Вера вздохнула. …Просто мой муж одичал здесь без своей жены. Те, которые ходят по жизни как лохматые лешие, и сшибают деньги, мохом покрылись без основательных здесь жен.
– Тогда бери заказы творческие.
– Ничего ты не понимаешь в картофельных очистках! Филипп нам нужен, – мужик он умный, Его почтовая марка с домиком Циолковского была на выставке Биеннале.
– Поэтому он умный?
–…И не такой корыстный, как ты думаешь! – повысил Юра голос. – Филипп мне советует горком бесплатно расписывать. Нам тогда квартиру дадут. Я уже ходил узнавать, – двадцать квадратных метров росписи.
– Филипп будет помогать?
– Зачем? У Филиппа есть квартира. …Он мне вроде как друг. И я ему все честь по чести. У Филиппа ведь потолка в зарплате нет, он член Союза художников. А у меня пока что потолок.
– В Союз ты вступишь, в этом никто не сомневается. Это всё детали…
– А горком расписать дело сурьёное! – и воздел палец кверху.

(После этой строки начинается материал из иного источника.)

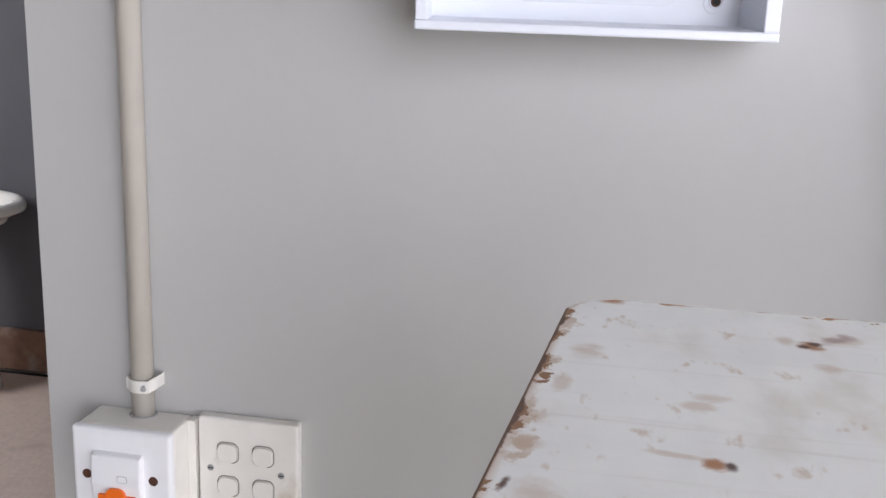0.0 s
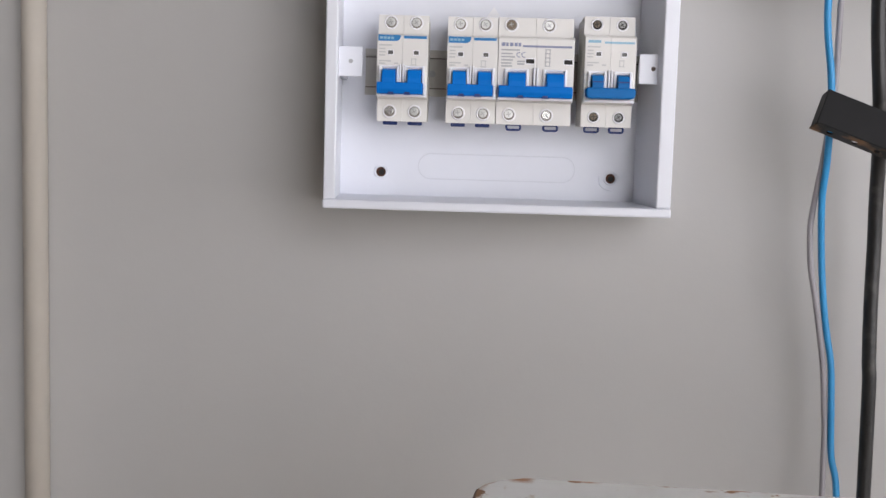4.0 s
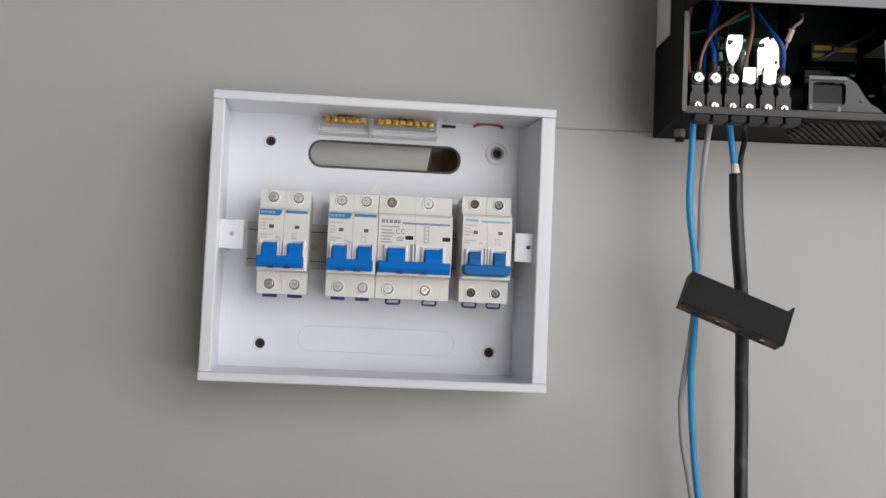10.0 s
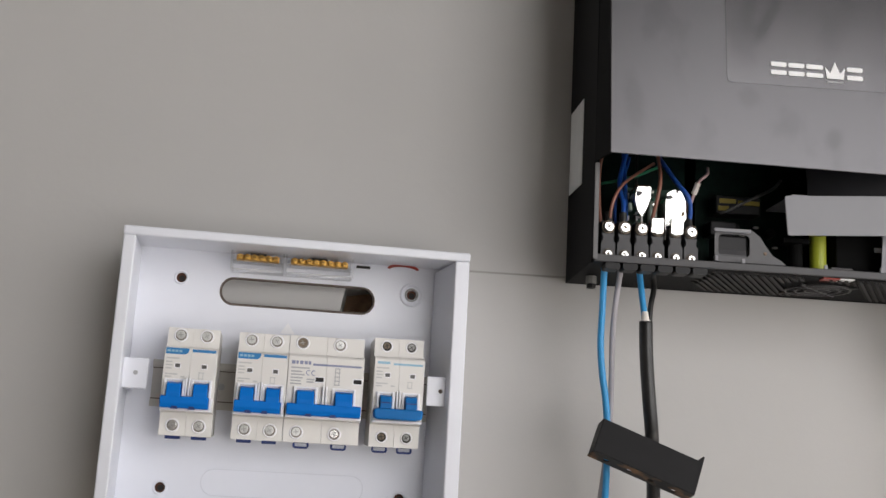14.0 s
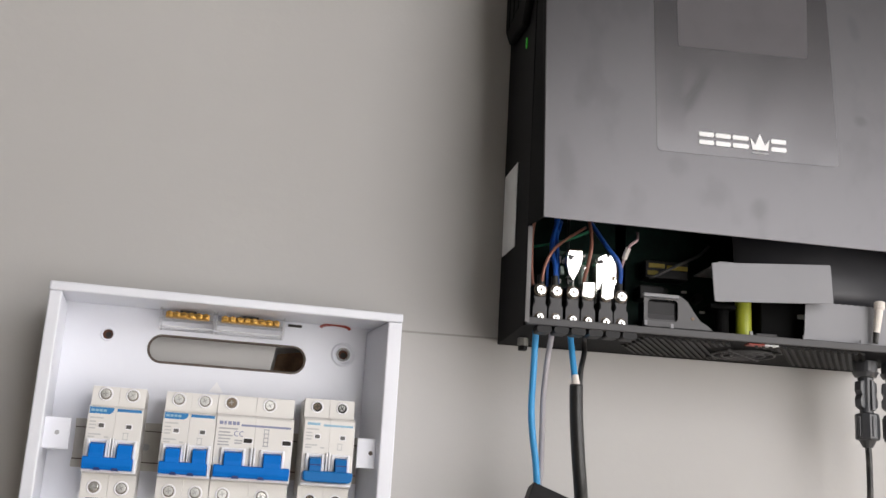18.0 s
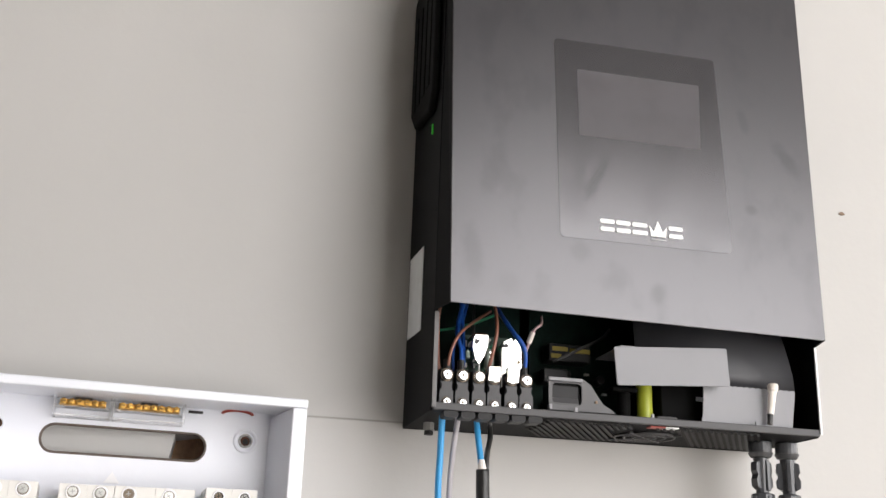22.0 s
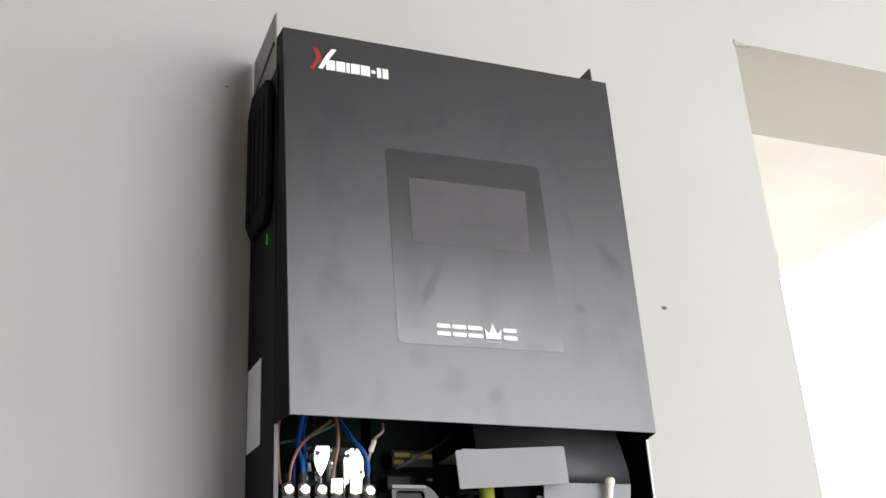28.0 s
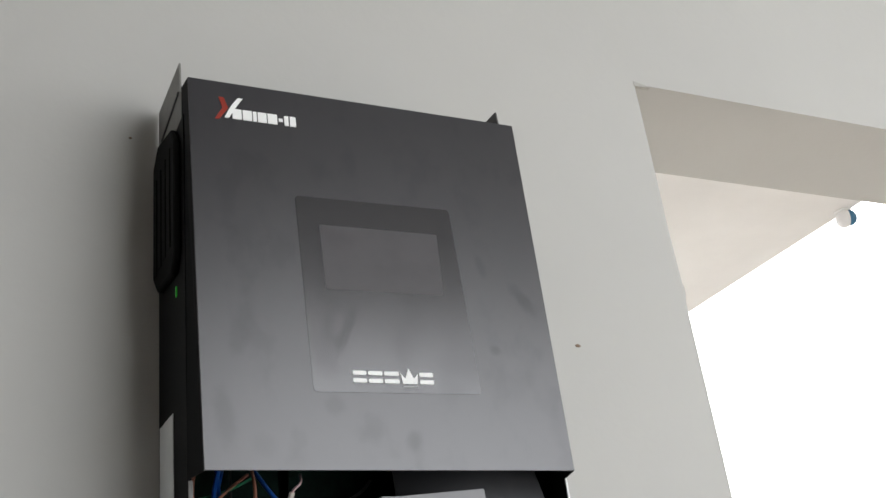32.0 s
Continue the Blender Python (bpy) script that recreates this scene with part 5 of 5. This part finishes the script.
    for za, xa, xb in ((1.7470, 0.3985, 0.4115), (1.7462, 0.4130, 0.4300), (1.7412, 0.3975, 0.4060)):
        part("tape", box(xa, xb, -0.0478, -0.0466, za, za + 0.0036, 0.0004), YELLOW, coil, "yellow tape")
    part("transformer", box(0.392, 0.412, -0.046, -0.030, 1.722, 1.7330, 0.001), BLACKPL, board)
    part("chip", box(0.418, 0.432, -0.034, -0.030, 1.706, 1.716), BLACKPL, board)
    for x, z, h in ((0.3995, 1.7060, 0.010), (0.4080, 1.7240, 0.009), (0.4150, 1.7300, 0.006), (0.4360, 1.7120, 0.013), (0.4420, 1.7270, 0.009)):
        part("component", rod((x, -0.030, z), (x, -0.040, z + 0.001), h * 0.4, seg=14, bevel=0.0006), BLACKPL, board)
    for x, z in ((0.4025, 1.7185), (0.4220, 1.7260), (0.4330, 1.7330), (0.4130, 1.7100), (0.4480, 1.7180)):
        part("resistor", box(x - 0.0022, x + 0.0022, -0.0325, -0.0300, z - 0.0009, z + 0.0009, 0.0005), GREYPL, board)
    sheet = pierced([(0.3785, 1.6915), (0.4300, 1.6915), (0.4270, 1.6945), (0.4210, 1.6975), (0.4160, 1.7040), (0.4115, 1.7110), (0.4060, 1.7150), (0.3785, 1.7150)], [round_rect(0.3812, 0.4040, 1.6955, 1.7115, 0.0034, 5)], -0.0972, -0.0960)
    bracket = part("connector_bracket", sheet, FOLDED, e, "bent grey bracket round a socket")
    part("bracket_top", box(0.3775, 0.4040, -0.1000, -0.0960, 1.7125, 1.7152, 0.0005), PLATE, bracket)
    part("bracket_foot", box(0.3775, 0.3800, -0.1010, -0.0960, 1.6912, 1.6950, 0.0005), PLATE, bracket)
    well = part("connector", box(0.3800, 0.4040, -0.0945, -0.078, 1.6950, 1.7118, 0.002), BLACKPL, bracket)
    part("socket_floor", prism([(-0.0946, 1.6952), (-0.0960, 1.6952), (-0.0960, 1.6970), (-0.0946, 1.7010)], "x", 0.3815, 0.4020), GREYMETAL, well)
    part("rivet", rod((0.4150, -0.0970, 1.6990), (0.4150, -0.0980, 1.6990), 0.0012, seg=10), CHIP, bracket, "brown rivet")
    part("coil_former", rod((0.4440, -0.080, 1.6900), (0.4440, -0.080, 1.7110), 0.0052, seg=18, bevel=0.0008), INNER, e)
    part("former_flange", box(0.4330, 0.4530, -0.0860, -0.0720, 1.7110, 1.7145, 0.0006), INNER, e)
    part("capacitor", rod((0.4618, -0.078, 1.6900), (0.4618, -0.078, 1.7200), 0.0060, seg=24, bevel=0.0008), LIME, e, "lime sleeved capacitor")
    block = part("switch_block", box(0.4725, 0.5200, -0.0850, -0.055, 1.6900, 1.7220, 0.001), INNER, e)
    part("mark", box(0.5010, 0.5080, -0.0854, -0.0848, 1.7080, 1.7115), PAPER, block)
    tilt = part("shield_plate", prism(soft_corners([(0.4240, 1.7390), (0.5150, 1.7450), (0.5165, 1.7160), (0.4262, 1.7105)], 0.0016, 3), "y", -0.1110, -0.1098, bevel=0.0003), PLATE, e, "bare satin metal plate")
    part("tab", box(0.430, 0.510, -0.110, -0.060, 1.7395, 1.7405), PLATE, tilt)
    p2 = bmesh.new()
    teeth = [(0.5010 + k * 0.0024, 1.7185 + (0.0008 if k % 2 else 0.0)) for k in range(33)]
    prism([*teeth, (0.5735, 1.6900), (0.4990, 1.6900)], "y", -0.0990, -0.0978, p2)
    part("cover_plate", p2, PLATE, e, "pale metal plate with a toothed top edge")
    curve = [(-0.0890, 1.7760), (-0.0915, 1.7680), (-0.0936, 1.7560), (-0.0952, 1.7430), (-0.0962, 1.7300), (-0.0935, 1.7190)]
    duct = bmesh.new()
    outer = [duct.verts.new((x, y, z)) for x in (0.4480, 0.0) for y, z in curve]
    count = len(curve)
    for q, v in enumerate(outer[count:]):
        v.co.x = 0.5700 + 0.0110 * q / (count - 1)
    for q in range(count - 1):
        duct.faces.new((outer[q], outer[q + 1], outer[count + q + 1], outer[count + q]))
    made = bmesh.ops.extrude_face_region(duct, geom=list(duct.faces))
    for v in (g for g in made["geom"] if isinstance(g, bmesh.types.BMVert)):
        v.co.y += 0.0012
    part("duct", duct, DUCT, e, "curved grey sheet duct", smooth=True)
    pin = part("cable_lug", rod((0.5525, -0.104, 1.6990), (0.5545, -0.106, 1.7170), 0.0026, seg=14, r2=0.0031), COPPER, e, "pale sleeved cable end")
    part("tip", rod((0.5545, -0.106, 1.7155), (0.5548, -0.1065, 1.7222), 0.0040, seg=14, bevel=0.0018), COPPER, pin)
    part("stem", rod((0.5515, -0.104, 1.6910), (0.5525, -0.104, 1.6990), 0.0021, seg=12), WBLACK, pin)
    part("sleeve", rod((0.3672, -0.084, 1.7425), (0.3690, -0.088, 1.7500), 0.0021, seg=10), COPPER, e, "pale crimp sleeve")
    part("sleeve", rod((0.3640, -0.080, 1.7290), (0.3652, -0.081, 1.7400), 0.0017, seg=10), ZINC, e)
    for x, h in ((0.3960, 0.0035), (0.4555, 0.0030), (0.4960, 0.0034), (0.5400, 0.0030)):
        part("lip_tab", box(x, x + 0.0022, -0.1040, -0.1025, IZ0 + 0.0055, IZ0 + 0.0055 + h), PLATE, e)
    part("lip_bump", box(0.4600, 0.4760, -0.1042, -0.0980, IZ0 + 0.0056, IZ0 + 0.0074, 0.0008), GREYMETAL, e)
    # internal wires
    def wire(colour, r, *pts):
        part("wire", tube(pts, r, seg=8, steps=6), colour, e, smooth=True)

    wire(WBROWN, 0.0012, (0.2990, -0.085, 1.716), (0.2985, -0.080, 1.735), (0.3010, -0.070, 1.765), (0.3100, -0.060, 1.785))
    wire(WBROWN, 0.0012, (0.3045, -0.088, 1.716), (0.3055, -0.092, 1.729), (0.3115, -0.089, 1.7420), (0.3230, -0.076, 1.7540), (0.3450, -0.055, 1.7720))
    wire(WDBLUE, 0.0019, (0.3150, -0.085, 1.716), (0.3160, -0.082, 1.732), (0.3150, -0.072, 1.750), (0.3230, -0.060, 1.780))
    wire(WDBLUE, 0.0015, (0.3180, -0.080, 1.720), (0.3190, -0.076, 1.738), (0.3200, -0.060, 1.780))
    wire(WBROWN, 0.0014, (0.3350, -0.085, 1.716), (0.3380, -0.092, 1.735), (0.3400, -0.092, 1.752), (0.3420, -0.070, 1.785))
    wire(WDBLUE, 0.0017, (0.3620, -0.085, 1.716), (0.3630, -0.090, 1.727), (0.3600, -0.093, 1.738), (0.3525, -0.088, 1.750), (0.3440, -0.060, 1.780))
    wire(WGREEN, 0.0011, (0.3040, -0.060, 1.752), (0.3150, -0.064, 1.754), (0.3300, -0.064, 1.759), (0.3500, -0.055, 1.770))
    wire(WDBLUE, 0.0011, (0.3110, -0.078, 1.718), (0.3120, -0.074, 1.735), (0.3180, -0.066, 1.750), (0.3260, -0.056, 1.775))
    wire(WBLACK, 0.0011, (0.3270, -0.080, 1.716), (0.3265, -0.074, 1.730), (0.3300, -0.062, 1.752), (0.3330, -0.050, 1.780))
    wire(WGREEN, 0.0009, (0.3360, -0.060, 1.745), (0.3420, -0.064, 1.748), (0.3470, -0.062, 1.744), (0.3520, -0.056, 1.748))
    wire(WPINK, 0.0011, (0.3660, -0.080, 1.735), (0.3690, -0.088, 1.750), (0.3760, -0.086, 1.757), (0.3850, -0.060, 1.770))
    wire(WBLACK, 0.0011, (0.3950, -0.060, 1.735), (0.4150, -0.062, 1.746), (0.4350, -0.058, 1.757), (0.450, -0.04, 1.770))
    for x in (0.3042, 0.3145, 0.3625):
        part("ferrule", rod((x, -0.088, 1.7150), (x, -0.087, 1.7240), 0.0027, seg=10), WBLACK, e)
    return e


inverter()


# ---- cables below the inverter ----
def cable(name, points, r, material, label):
    return thing(name, tube(points, r, seg=12, steps=8), material, label, "cable", "cables under the inverter", smooth=True)


cable("blue_cable", ((0.3030, -0.088, 1.692), (0.3037, -0.0795, 1.684), (0.3033, -0.078, 1.655), (0.3027, -0.078, 1.630), (0.3043, -0.078, 1.610), (0.3078, -0.076, 1.590), (0.3104, -0.072, 1.567), (0.3126, -0.062, 1.530), (0.3132, -0.053, 1.507), (0.3151, -0.047, 1.487), (0.3180, -0.042, 1.462), (0.3212, -0.041, 1.433), (0.3250, -0.041, 1.408), (0.3294, -0.042, 1.384), (0.3312, -0.044, 1.350), (0.3330, -0.045, 1.318), (0.3380, -0.047, 1.285), (0.3370, -0.05, 1.18), (0.322, -0.05, 0.80), (0.33, -0.06, 0.30), (0.34, -0.08, 0.004)), 0.0024, WBLUE, "bright blue insulated cable hanging beside the grey one")
cable("grey_cable", ((0.3140, -0.088, 1.692), (0.3163, -0.0750, 1.682), (0.3139, -0.074, 1.662), (0.3121, -0.074, 1.638), (0.3122, -0.073, 1.615), (0.3125, -0.072, 1.595), (0.3123, -0.068, 1.567), (0.3107, -0.058, 1.530), (0.3090, -0.044, 1.491), (0.3092, -0.042, 1.476), (0.3114, -0.041, 1.453), (0.3157, -0.041, 1.432), (0.3200, -0.041, 1.408), (0.3239, -0.041, 1.384), (0.3264, -0.042, 1.355), (0.3280, -0.044, 1.315), (0.3300, -0.045, 1.15), (0.331, -0.05, 0.75), (0.326, -0.06, 0.25), (0.33, -0.10, 0.003)), 0.0021, WGREY, "thin grey insulated cable")


def sheathed_cable():
    e = holder("sheathed_cable", pose(0, 0, 0), "thick black sheathed cable with a blue and a black core", "cable", "cables under the inverter")
    part("sheath", tube(((0.3345, -0.080, 1.6475), (0.3348, -0.080, 1.635), (0.3356, -0.080, 1.618), (0.3381, -0.079, 1.592), (0.3412, -0.075, 1.572), (0.3453, -0.066, 1.545), (0.3480, -0.058, 1.525), (0.3499, -0.052, 1.501), (0.3519, -0.048, 1.472), (0.3526, -0.047, 1.431), (0.3537, -0.048, 1.391), (0.3555, -0.048, 1.350), (0.3565, -0.05, 1.15), (0.352, -0.05, 0.70), (0.36, -0.07, 0.20), (0.37, -0.12, 0.006)), 0.0049, seg=16), WBLACK, e, smooth=True)
    part("core", tube(((0.3270, -0.088, 1.692), (0.3305, -0.075, 1.684), (0.3322, -0.076, 1.668), (0.3335, -0.079, 1.652), (0.3338, -0.080, 1.640)), 0.0023, seg=10), WBLUE, e, "blue core", smooth=True)
    part("core", tube(((0.3390, -0.085, 1.692), (0.3425, -0.068, 1.684), (0.3425, -0.070, 1.672), (0.3385, -0.077, 1.659), (0.3368, -0.080, 1.640)), 0.0020, seg=10), WBLACK, e, "black core", smooth=True)
    part("paper_wrap", rod((0.3340, -0.0805, 1.6465), (0.3337, -0.080, 1.6545), 0.0034, seg=12, r2=0.0022), COPPER, e, "torn pale inner wrap")
    return e


sheathed_cable()


def terminal_cover():
    e = holder("terminal_cover", pose(0.3340, -0.0950, 1.5530, -17, 20.6, 0), "black folded sheet cover hanging askew over the cables", "cover plate")
    w, h = 0.0372, 0.0122
    part("face", box(-w, w, -0.0012, 0, -h, h, 0.0004), BAR, e)
    part("top_fold", box(-w, w, 0, 0.012, h - 0.0012, h, 0.0003), BAR, e)
    under = pierced([(-w, 0.0), (w, 0.0), (w, 0.014), (-w, 0.014)], [circle(x, 0.008, 0.0024, 14) for x in (-0.025, -0.008, 0.008, 0.025)], -h, -h + 0.0012)
    for v in under.verts:
        v.co.y, v.co.z = v.co.z, v.co.y
    part("bottom_fold", under, FOLD, e, "folded underside with round holes")
    part("ear", box(w - 0.0012, w, -0.0012, 0.012, -h, h + 0.0040), BAR, e)
    part("ear", box(-w, -w + 0.0012, 0, 0.012, -h, h), BAR, e)
    return e


terminal_cover()


def solar_plug(x, material, label, turn):
    e = holder("solar_connector", pose(x, -0.062, IZ0, 0, 0, turn), label, "cable connector", "plugs under the inverter")
    part("gland", rod((0, 0, 0.0), (0, 0, -0.0085), 0.0088, seg=20, bevel=0.0006), PLUG, e)
    part("flange", rod((0, 0, -0.0085), (0, 0, -0.0125), 0.0100, seg=24, r2=0.0078, bevel=0.0006), PLUG, e)
    b = part("housing", rod((0, 0, -0.0125), (0, 0, -0.0400), 0.0058, seg=20, r2=0.0050, bevel=0.0006), PLUG, e)
    for s in (-1, 1):
        arm = prism([(s * 0.0040, -0.0150), (s * 0.0086, -0.0160), (s * 0.0092, -0.0230), (s * 0.0066, -0.0260), (s * 0.0094, -0.0290), (s * 0.0090, -0.0350), (s * 0.0046, -0.0375)], "y", -0.0032, 0.0032, bevel=0.0007)
        part("latch", arm, PLUG, b)
    part("key_rib", box(-0.0018, 0.0018, -0.0072, -0.0040, -0.0380, -0.0150, 0.0006), PLUG, b)
    nut = part("nut", rod((0, 0, -0.0400), (0, 0, -0.0600), 0.0088, seg=10, bevel=0.0012), PLUG, e)
    for q in range(5):
        a = 2 * math.pi * (q + 0.5) / 5
        part("grip", rod((0.0080 * math.cos(a), 0.0080 * math.sin(a), -0.0425), (0.0080 * math.cos(a), 0.0080 * math.sin(a), -0.0575), 0.0013, seg=8, bevel=0.0003), PLUG, nut)
    part("tail", rod((0, 0, -0.0600), (0, 0, -0.0655), 0.0064, seg=18, r2=0.0036), PLUG, e)
    part("lead", tube(((0, 0, -0.062), (0.0005, 0, -0.09), (0.002, 0.004, -0.20), (0.0, 0.01, -0.60), (0.01, 0.0, -1.20), (0.02, -0.03, -1.680)), 0.0024, seg=10), material, e, smooth=True)
    return e


solar_plug(0.5665, WBLACK, "black solar cable connector with a black lead", 20)
solar_plug(0.5895, WORANGE, "black solar cable connector with an orange lead", -25)

# ---- marks on the wall ----
for x, z, w in ((0.7023, 1.9136, 0.0032), (0.2651, 2.0928, 0.0016), (0.7250, 1.6690, 0.0026)):
    outline = [(x + w * k * math.cos(q), z + 0.55 * w * k * math.sin(q)) for q, k in zip((2 * math.pi * i / 9 for i in range(9)), (1, 0.8, 1.1, 0.9, 1, 0.85, 1.1, 0.9, 1))]
    thing("wall_mark", prism(outline, "y", -0.0008, 0.0004), CHIP, "small brown chip in the wall paint", "wall mark")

9. Мальчик родился лицом в бабушку.
Юра все ещё прохаживался вокруг стола с поднятым кверху пальцем, обсуждая квартирную проблему. Стол покрыт плюшевой скатертью, – трофей отца с войны. В хрустальной вазе гладиолусы из шёлка, – мать каждый раз снимала с них кисточкою пыль.
Перед зеркальными дверцами трюмо стояли кролик с морковкой и сова из фосфора – диковина приобретенная Юриной матерью ещё давно на курорте. В центре трюмо поднимала ножку балерина. Створки зеркала привязаны за гвоздик к стене, чтобы не задеть скульптурки.
Из одной двери в другую ходила мать Юры, прислушиваясь к разговору сына. За три года родства она как бы ещё не решалась выбрать для сына подругу жизни. Прошла мимо невестки, сидевшей на диване рядом с её мужем Аристархом Ивановичем, и подвинула у них под ногами малиновую дорожку:
– Сиди. Тут замету, а то грязь в дом понатаскали.
– Давайте вымою полы, – предложила Вера.
– У меня полы всегда чистые. Мы народ простой, хоть и не рабочий, но на диванах без надобности не отдыхаем.
Вера пересела на стул.
Ни о чём не договорившись с женой насчет квартирных дел, Юра пошёл мыться. После душа вытянулся на раскладушке, покрытой крахмальной простыней с кружевным подзором.
Серафима Яковлевна, медицинский работник в детском санатории, надела очки, пригляделась к ногам сына, взяла настольную лампу, ножницы…
– Ма, что ты со мной хочешь делать? – брыкался Юра.
– Лежи смирно, неслух. Сам хорошо не обработаешь.
– Ой, щекотно ведь!
– Жены теперь такие, не очень-то и последят за внешним обликом супруга.
– Ну почему же? – …Однако ничего убедительного Вера сказать не смогла.
– Мы сына обучаем в художники не для того, чтобы он забывать нас стал. Вот приезжай после института жить у нас и зарабатывай с мужем на квартиру!